Ford and VW have announced an investment in an autonomous vehicle platform company, Pittsburgh-based Argo AI, that values the small firm at more than $7 billion. In the first quarter of 2017, Ford invested $1 billion in Argo AI and, according to Crunchbase, that is the only capital raise that Argo has completed until now.

VW will invest $2.6 billion in Argo AI, comprising $1 billion in cash and VW’s own autonomous driving company, Autonomous Intelligent Driving, which is valued at $1.6 billion and includes more than 200 employees who have been working on self-driving technology for VW. The German company also will acquire $500 million in Argo AI stock from Ford over the next three years.

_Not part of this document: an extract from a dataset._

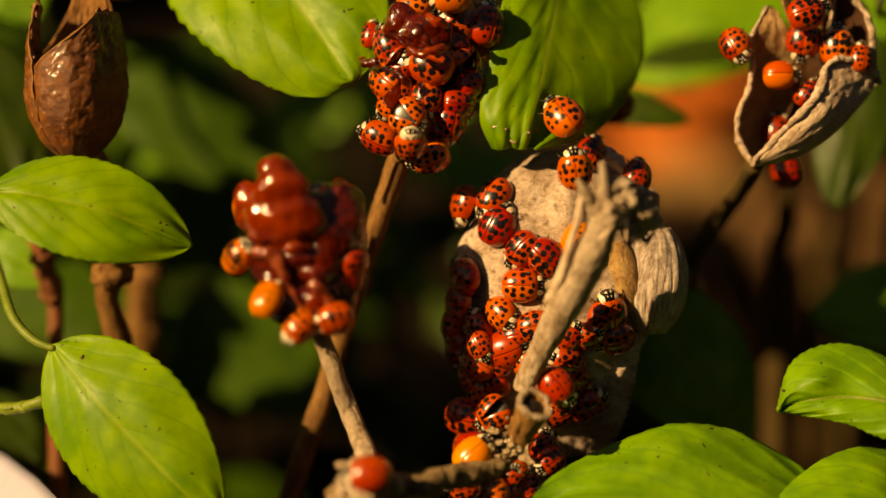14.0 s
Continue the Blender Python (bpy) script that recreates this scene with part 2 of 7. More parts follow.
def fused(name, lumps, material, parent, voxel=0.00035, smooth=6, label=""):
    """Lumps (place, rx, ry, rz in mm, unevenness) flowed together into one skin."""
    vs, fs = [], []
    for k, (c, rx, ry, rz, rough) in enumerate(lumps):
        part = blob_mesh("lump", Vector(c) - parent.location, (rx * MM, ry * MM, rz * MM), rough, 0.0040, k * 2.7 + 1, VIEW, 20, 28)
        n0 = len(vs)
        vs += [v.co.copy() for v in part.vertices]
        fs += [tuple(n0 + i for i in q.vertices) for q in part.polygons]
        bpy.data.meshes.remove(part)
    ob = hang(name, mesh_of(name, vs, fs), material, parent, label)
    rm = ob.modifiers.new("skin", "REMESH")
    rm.mode, rm.voxel_size, rm.use_smooth_shade = "VOXEL", voxel, True
    sm = ob.modifiers.new("flow", "SMOOTH")
    sm.iterations, sm.factor = smooth, 0.5
    return ob


# axes of the layout that face the viewer: right, up, towards the eye
FACE = (Vector(EYE) - Vector(AIM)).normalized()
RIGHT = Vector((1, 0, 0))
UP = FACE.cross(RIGHT)


def facing(x, y):
    """A direction x to the right and y upwards of the one towards the eye."""
    return (RIGHT * x + UP * y + FACE * math.sqrt(max(0.02, 1 - x * x - y * y))).normalized()


VIEW = Matrix((RIGHT, UP, FACE)).transposed()


def here(x, y, z):
    """A place x mm right, y mm above and z mm towards the viewer from the middle of the planting."""
    return Vector(AIM) + (RIGHT * x + UP * y + FACE * z) * MM


def spot_on(points, s):
    """The place at the share s of a smooth line through the points."""
    n = len(points) - 1
    a = min(int(s * n), n - 1)
    f = s * n - a
    p0, p1, p2, p3 = points[max(a - 1, 0)], points[a], points[a + 1], points[min(a + 2, n)]
    return 0.5 * ((2 * p1) + (p2 - p0) * f + (2 * p0 - 5 * p1 + 4 * p2 - p3) * f * f + (3 * p1 - p0 - 3 * p2 + p3) * f ** 3)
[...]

For its part, Ford will invest $600 million in Argo AI to complete its $1 billion January investment before selling $500 million worth of the stock to VW. If this is a partnership, VW is the big dog.

This is not what Ford investors wanted most. As we’ve noted before, what Ford investors want from the VW alliance is a merger or partial merger of the two firms. If that can’t or won’t happen, then an agreement that will do something to bolster Ford’s sales in Europe, where the company recently announced 12,000 job cuts and a number of plant closures.

Ford needs help now, not five or 10 years from now when autonomous vehicles are forecast to be everywhere. Of course, the company has to think ahead to that day and do the pick-and-shovel development work now to ensure that it doesn’t get left behind when autonomous vehicles become ubiquitous. And sharing out the development costs with VW is a plus for Ford.

VW, however, is clearly not interested in a closer alliance. VW CEO Herbert Diess said in January that any alliance would not include equity deals between the two companies. The best deal that Ford could get was an investment in future technology. Friday’s announcement drew a line under that: “The alliance, which covers collaborations outside of Volkswagen and Ford’s joint investments in Argo AI, does not entail cross-ownership between the two companies and is independent from the investment into Argo AI.”

One plus for Ford is the agreement to become the first VW partner to gain access to the German firm’s Modular Electric Toolkit (MEB) platform, which the company said would allow it to begin delivering 600,000 new electric vehicles in Europe starting in 2023. Matt DeLorenzo, senior managing editor at Kelley Blue Book, commented on this part of the deal:

As for the EV portion of the agreement, 600,000 small EVs for Europe by Ford based on the MEB platform seems to be a rather ambitious goal. However, the fact that Ford will have access to MEB, which is an architecture that can support both cars and trucks, underscores its commitment to minimize its investments in car platforms and concentrate more on crossovers and trucks with its own resources, along with additional truck EV entries it is able to develop with Rivian.

DeLorenzo is certainly right in the long run, but investors are more likely to focus on the short run. The agreement’s wording does not indicate that Ford’s access to MEB is exclusive. Also, the timeline is way out there. What does the deal do now, for investors?

Ford’s stock traded up about 0.9% in Friday’s premarket, at $10.28 in a 52-week range of $7.41 to $11.05. The 12-month consensus price target on the stock is $10.73. Friday’s announcement is unlikely to move that target any higher.